The present invention relates generally to a process for the production of sulfur containing organosilane compounds. The present invention further relates to a method of using sulfur containing organosilane compounds in bituminous compositions.
The composition of the invention can be broadly assigned to organic silicon containing compounds. More specifically, these reaction products are comprised of linear silicon-sulfur containing compounds, cyclic-organosilanes, silmethylenes, polycyclic silthaines, polysilthianes, cyclic and cluster silicon-sulfur compounds, and their mixtures.
Numerous methods have been disclosed in the art for the preparation of sulfur containing organosilicon compounds. U.S. Pat. No. 2,567,724 to Moody discloses a process for making polysilthianes consisting of hexamethyl cyclotrisilthiane and tetraphenyl cyclotristhiane. U.S Patent No. 2,590,039 to Richter et al. discloses the reaction of organosilicon halides with organo-dithiols. U.S. Pat. No. 6,472,481 to Luginsland et al. discloses a process for making linear polyorganosiloxanes. U.S. Pat.

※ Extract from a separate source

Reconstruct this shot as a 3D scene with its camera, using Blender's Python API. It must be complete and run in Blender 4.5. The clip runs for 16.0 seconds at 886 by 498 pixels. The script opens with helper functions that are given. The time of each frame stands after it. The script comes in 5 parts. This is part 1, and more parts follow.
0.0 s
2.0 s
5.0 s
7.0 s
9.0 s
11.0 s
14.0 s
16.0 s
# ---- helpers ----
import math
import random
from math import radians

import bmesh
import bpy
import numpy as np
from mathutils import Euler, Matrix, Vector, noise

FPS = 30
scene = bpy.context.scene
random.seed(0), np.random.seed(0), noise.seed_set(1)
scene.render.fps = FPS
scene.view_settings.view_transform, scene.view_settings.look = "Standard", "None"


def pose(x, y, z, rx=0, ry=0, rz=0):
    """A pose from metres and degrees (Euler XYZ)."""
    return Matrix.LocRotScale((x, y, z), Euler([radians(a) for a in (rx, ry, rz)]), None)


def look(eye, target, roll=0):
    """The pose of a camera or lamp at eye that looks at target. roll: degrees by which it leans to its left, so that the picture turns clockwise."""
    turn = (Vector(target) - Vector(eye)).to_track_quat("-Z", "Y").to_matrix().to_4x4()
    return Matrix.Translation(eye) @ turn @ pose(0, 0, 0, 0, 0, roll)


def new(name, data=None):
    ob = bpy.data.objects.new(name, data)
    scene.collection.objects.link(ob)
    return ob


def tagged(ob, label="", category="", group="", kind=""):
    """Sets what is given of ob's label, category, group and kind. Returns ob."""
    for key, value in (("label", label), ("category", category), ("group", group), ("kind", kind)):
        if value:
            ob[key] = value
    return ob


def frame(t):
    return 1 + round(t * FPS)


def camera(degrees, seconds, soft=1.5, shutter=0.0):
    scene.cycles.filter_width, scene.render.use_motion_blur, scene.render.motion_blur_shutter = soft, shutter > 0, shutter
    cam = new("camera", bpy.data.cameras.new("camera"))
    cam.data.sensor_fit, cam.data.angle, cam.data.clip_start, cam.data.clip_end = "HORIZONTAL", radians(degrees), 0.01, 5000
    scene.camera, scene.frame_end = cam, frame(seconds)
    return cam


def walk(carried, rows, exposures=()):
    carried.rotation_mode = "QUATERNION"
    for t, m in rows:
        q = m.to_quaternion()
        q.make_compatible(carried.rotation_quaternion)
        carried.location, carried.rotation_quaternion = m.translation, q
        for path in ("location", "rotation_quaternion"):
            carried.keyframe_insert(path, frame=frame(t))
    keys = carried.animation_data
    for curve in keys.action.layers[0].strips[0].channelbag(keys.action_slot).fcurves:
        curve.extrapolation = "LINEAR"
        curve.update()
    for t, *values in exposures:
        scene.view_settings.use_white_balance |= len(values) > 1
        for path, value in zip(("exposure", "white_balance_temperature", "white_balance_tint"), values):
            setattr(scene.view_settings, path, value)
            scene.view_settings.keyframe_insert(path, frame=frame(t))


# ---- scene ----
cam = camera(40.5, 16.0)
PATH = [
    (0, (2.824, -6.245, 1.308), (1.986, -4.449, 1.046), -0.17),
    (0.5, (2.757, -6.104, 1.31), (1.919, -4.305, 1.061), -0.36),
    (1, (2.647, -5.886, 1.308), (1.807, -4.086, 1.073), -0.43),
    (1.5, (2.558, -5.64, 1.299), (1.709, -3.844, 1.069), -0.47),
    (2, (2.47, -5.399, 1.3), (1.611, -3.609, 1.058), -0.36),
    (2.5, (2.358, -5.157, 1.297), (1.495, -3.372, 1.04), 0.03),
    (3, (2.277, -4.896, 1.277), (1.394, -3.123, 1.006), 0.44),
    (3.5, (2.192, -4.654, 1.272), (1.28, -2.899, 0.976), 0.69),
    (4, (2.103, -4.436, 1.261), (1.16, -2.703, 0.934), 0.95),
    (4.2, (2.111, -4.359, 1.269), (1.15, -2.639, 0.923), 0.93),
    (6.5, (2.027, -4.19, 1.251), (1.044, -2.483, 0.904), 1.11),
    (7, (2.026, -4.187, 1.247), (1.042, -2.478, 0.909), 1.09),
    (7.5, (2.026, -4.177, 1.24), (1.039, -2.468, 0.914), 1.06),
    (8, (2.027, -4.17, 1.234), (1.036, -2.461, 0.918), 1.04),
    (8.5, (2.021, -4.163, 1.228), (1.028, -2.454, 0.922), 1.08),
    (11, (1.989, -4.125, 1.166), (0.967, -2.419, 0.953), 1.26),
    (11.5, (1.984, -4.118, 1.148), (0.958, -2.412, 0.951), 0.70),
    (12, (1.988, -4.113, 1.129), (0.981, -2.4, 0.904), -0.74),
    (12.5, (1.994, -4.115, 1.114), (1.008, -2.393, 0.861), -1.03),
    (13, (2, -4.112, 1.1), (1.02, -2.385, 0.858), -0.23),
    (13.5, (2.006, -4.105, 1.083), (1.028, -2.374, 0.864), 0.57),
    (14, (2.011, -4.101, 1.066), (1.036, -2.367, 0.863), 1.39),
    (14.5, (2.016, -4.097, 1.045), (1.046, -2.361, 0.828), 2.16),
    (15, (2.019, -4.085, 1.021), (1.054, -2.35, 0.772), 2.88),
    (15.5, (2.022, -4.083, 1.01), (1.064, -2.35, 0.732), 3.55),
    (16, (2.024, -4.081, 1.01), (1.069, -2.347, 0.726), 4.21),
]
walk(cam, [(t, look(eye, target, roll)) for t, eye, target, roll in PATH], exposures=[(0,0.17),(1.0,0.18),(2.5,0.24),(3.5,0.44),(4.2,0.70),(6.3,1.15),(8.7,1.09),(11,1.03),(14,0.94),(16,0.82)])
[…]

No. 6,211,345 to Weller et al. discloses a process for synthesizing sulfur-containing norborane silanes specifically. U.S. Pat. No. 6,384,256 to Backer discloses a process in which an alkali metal hydroxide compound reacts with a sulfide compound to form a polysulfide mixture and the subsequent reaction of polysulfides with a silane compound produces sulfur containing organosilicon compounds.

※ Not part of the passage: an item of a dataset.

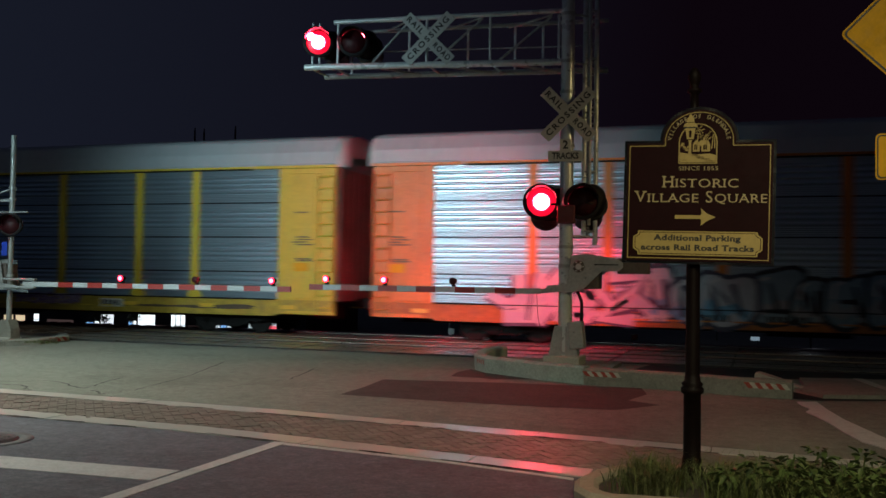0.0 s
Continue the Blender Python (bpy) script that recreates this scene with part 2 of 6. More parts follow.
STRUT = surface("bright_galvanised", (0.80, 0.83, 0.84), 0.22, sheen=0.04, metal=0.3, vary=0.1, grain=14, stain=2.0, bump=0.02)
RAIL = surface("rail_steel", (0.20, 0.17, 0.15), 0.36, metal=0.8, vary=0.2, grain=30, stain=2.0, bump=0.1)
TIMBER = surface("tie_timber", (0.09, 0.065, 0.05), 0.85, vary=0.35, grain=25, stain=2.0, bump=0.6)
GALV = surface("galvanised_steel", (0.62, 0.66, 0.67), 0.30, sheen=0.05, metal=0.4, vary=0.1, grain=14, stain=2.0, bump=0.05)
GALV_DULL = surface("dull_galvanised", (0.38, 0.40, 0.40), 0.36, metal=0.35, vary=0.22, grain=18, stain=2.0, bump=0.1)
BLACK = surface("black_paint", (0.011, 0.010, 0.011), 0.6, spec=0.18, vary=0.3, grain=30, stain=3.0, bump=0.08)
POST_IRON = surface("post_iron", (0.0065, 0.0035, 0.0035), 0.5, spec=0.10, vary=0.3, grain=20, stain=3.0, bump=0.06)
BLACK_GLOSS = surface("black_gloss", (0.010, 0.009, 0.010), 0.22, vary=0.3, grain=20, stain=3.0, bump=0.04, coat=0.3)
SHEET_WHITE = surface("sign_white", (0.46, 0.47, 0.45), 0.45, vary=0.1, grain=30, stain=2.5, bump=0.03, second=(0.38, 0.38, 0.36))
SHEET_RED = surface("sign_red", (0.52, 0.03, 0.03), 0.4, vary=0.15, grain=30, stain=2.0, bump=0.03)
SHEET_BLUE = surface("sign_blue", (0.02, 0.06, 0.45), 0.4, vary=0.1)
INK = surface("sign_black", (0.012, 0.012, 0.012), 0.5, vary=0.1)
YELLOW_SIGN = surface("sign_yellow", (0.78, 0.40, 0.008), 0.55, spec=0.2, vary=0.1, grain=30, stain=2.0, bump=0.03)
MAROON = surface("sign_maroon", (0.016, 0.0035, 0.0045), 0.55, vary=0.2, grain=25, stain=2.0, bump=0.05, spec=0.08)
ARM_WHITE = surface("arm_white", (0.36, 0.38, 0.39), 0.5, vary=0.15, grain=30, stain=2.5, bump=0.03)
ARM_RED = surface("arm_red", (0.26, 0.020, 0.014), 0.45, vary=0.15, grain=30, stain=2.5, bump=0.03)
GOLD = surface("sign_gold", (0.41, 0.295, 0.09), 0.45, vary=0.12, grain=30, stain=3.0, bump=0.03)
GOLD_PALE = surface("sign_gold_pale", (0.43, 0.335, 0.17), 0.45, vary=0.12, grain=30, stain=3.0, bump=0.03)
RED_LIT = glow("lit_red_lens", (1.0, 0.022, 0.05), 620)
RED_FAR = glow("lit_red_lens_far", (1.0, 0.022, 0.05), 110)
RED_HALO = glow("lit_red_lens_halo", (1.0, 0.05, 0.11), 6)
RED_BEAM = glow("lit_red_lens_track", (1.0, 0.014, 0.045), 4900)
RED_HIGH = glow("lit_red_lens_high", (1.0, 0.020, 0.060), 1750)
RED_EDGE = glow("lit_red_lens_edge", (1.0, 0.004, 0.035), 1.6)
RED_RING = glow("lit_red_marker_edge", (1.0, 0.012, 0.04), 5)
RED_SMALL = glow("lit_red_marker", (1.0, 0.03, 0.06), 55)
RED_DARK = surface("unlit_red_lens", (0.035, 0.006, 0.008), 0.5, spec=0.2, vary=0.2)
CAR_UNDER = surface("underframe_black", (0.016, 0.014, 0.013), 0.85, spec=0.12, vary=0.4, grain=15, stain=1.5, bump=0.3)
WHEEL = surface("wheel_steel", (0.022, 0.019, 0.017), 0.8, spec=0.15, vary=0.3)
ROOF_GREY = surface("roof_galvanised", (0.43, 0.465, 0.48), 0.5, metal=0.2, vary=0.14, grain=6, stain=0.7, bump=0.05, second=(0.33, 0.34, 0.34), stretch=(6, 1, 1))
GRASS = surface("grass_blade", (0.070, 0.090, 0.026), 0.6, vary=0.4, grain=3.0, stain=1.6, bump=0, second=(0.105, 0.080, 0.035))
ROOF_DARK = surface("roof_weathered", (0.24, 0.26, 0.27), 0.55, metal=0.2, vary=0.12, grain=6, stain=0.7, bump=0.05, stretch=(6, 1, 1))
GRASS_PALE = surface("grass_pale", (0.18, 0.22, 0.065), 0.6, vary=0.35, grain=3.0, stain=1.2, bump=0, second=(0.20, 0.17, 0.08))
LEAF = surface("weed_leaf", (0.080, 0.120, 0.030), 0.6, vary=0.3, grain=4.0, stain=1.2, bump=0)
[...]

All the above patents involve the use of monosilanes or a single type of silane—or more specifically siloxanes.
Herzog et al. (2000, J. Organomet. Chem. V602, pg. 193-207) discusses the synthesis of cyclic silthianes using disilanes and two different types of silanes.
The “Direct Process” or “Rochow Process” refers to an indirect way of making the chlorosilanes from Me—Cl via the Grignard reagent RMgCl. This process is described by Rochow in U.S. Pat. No. 2,380,995 and in U.S. Pat. No. 2,488,487 by Barry et al. As a result of Direct Process several chlorosilane monomers and oligomers are produced in side reactions. The byproduct monomers typically consist of a mixture of methyltrichlorosilanes, trimethylcholorosilanes, and methydichlorosilanes. The oligomers include a high boiling blend of disilanes, silmethylenes and polysilalkylenes also known as “Direct Process Residue (DPR).” The high boiling fraction may also contain particulate silicon and metals or compounds thereof. The Direct Process generates one of the largest organosilane by-products streams.
Examples of sulfur containing organosilanes are found in U.S. Pat. No. 6,350,797 to Weller, U.S. Pat. No. 5,580,919 to Agostini et al. and U.S. Pat. No. 5,674,932 to Agostini et al. These compounds are utilized as additives and coupling agents, in rubber mixtures and tires to improve tread wear and better wet skid resistance on asphalt pavement surfaces.
Bituminous materials, sometimes referred as bitumen and also known as asphalt binder, is used as a binder in asphalts to pave roads and other surfaces and is used in other construction materials such as roofing materials, coatings, waterproofing applications, sealants, etc. Examples of bitumen that may be used in compositions and methods of present invention include natural bitumens, pyrobitumens, and artificial bitumens. Bitumens that are particularly preferred are those used for roadways, such as asphalt or malta.
Asphalt binders are frequently used in applications where there can be a wide variation in environmental conditions, particularly in temperature when used in pavement applications. Consequently the properties of asphalt binder in high and low temperature conditions are a concern. Asphalt gets hard and brittle at low temperatures, and becomes soft at higher temperatures. More specifically, in hot conditions/climates or under sustained loads, such as slow traffic or parked heavy loads, asphalt binders behave like a viscous liquid. In cold conditions/climates or under rapidly-applied loads such as fast moving heavy loads, asphalt binders behave like an elastic solid. Under either condition, when subjected to excessively heavy loads such as heavy truck traffic, asphalt can become brittle and crack and rutted.
Resistance to fatigue and impact and the adherence of the asphalt binder to the aggregate are crucial in paving applications. Some asphalt binders may require a relatively elastic behavior, such as high traffic areas and high loads. Typically in order to improve their elastic properties polymer modifiers, sulfur crosslinkers, and other additives are used with asphalt binders.
The present invention provides a process for the production of sulfur containing organosilane compounds from disilanes, monosilanes, and mixtures thereof including by-products and waste streams.
Further the present invention provides for the use of sulfur containing organosilane compounds in asphalt compositions as additives and/or crosslinking agents.